NYAG Report on Virtual Markets
On September 18, 2018, the NY Attorney General’s office (“OAG”) published its Virtual Markets Integrity Initiative report (the “Report”) (found here). The Report includes findings from the OAG’s April 2018 fact-finding inquiry (the “Initiative”) into the policies and practices of various virtual asset trading platforms. The Report is anything but positive.
The Report expresses a number of concerns with the following key findings:
- many exchanges conduct business lines and operational roles creating potential conflicts of interest;
- trading platforms have yet to implement serious efforts to impede abusive trading activity; and
- protections for customer funds are often limited or illusory.
The Report identifies by name certain platforms that declined to participate in the April 2018 survey on the claim that they do not allow trading from New York. The Report acknowledges that the OAG has referred three of these platforms (Binance, Gate.io and Kraken) to the Department of Financial Services for potential violation of NY’s virtual currency regulations.

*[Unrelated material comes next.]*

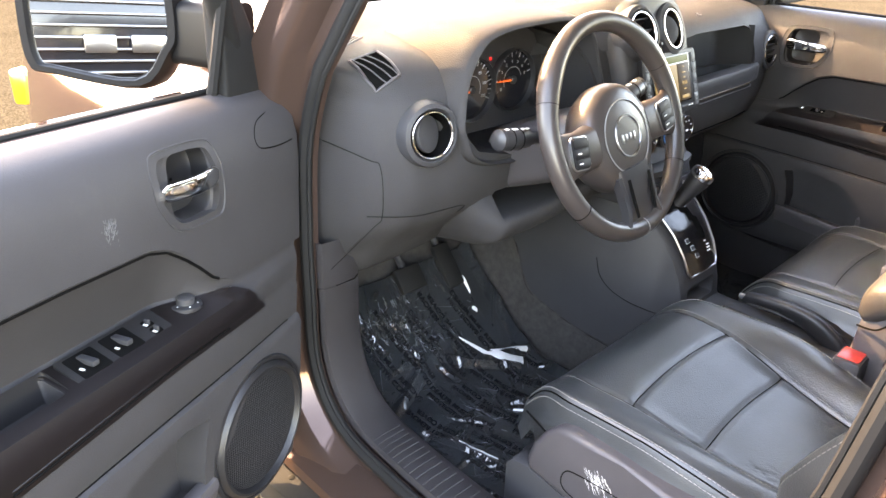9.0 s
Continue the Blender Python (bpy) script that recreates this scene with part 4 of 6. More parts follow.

The Report also takes particular issue with Kraken, and describes Kraken’s public response declining the OAG’s request for information as “alarming.” Kraken, in announcing its decision not to participate in the fact-finding initiative apparently declared that market manipulation “doesn’t matter to most crypto traders. . . .”
The report also echoes a number of the concerns that the SEC previously expressed about crypto exchanges in March 2018 (found here). Dalia Blass, the SEC’s Director, Division of Investment Management, also expressed similar concerns about the risks of market manipulation in her letter to SIFMA on the possibility of retail cryptocurrency-related products (found here). As an aside, it would seem unlikely that the SEC might approve a retail product in this space until there is clear regulatory framework for virtual currency exchanges. It remains to be seen who will be first to create a comprehensive regulatory regime for virtual currency exchanges, either the states or a federal agency.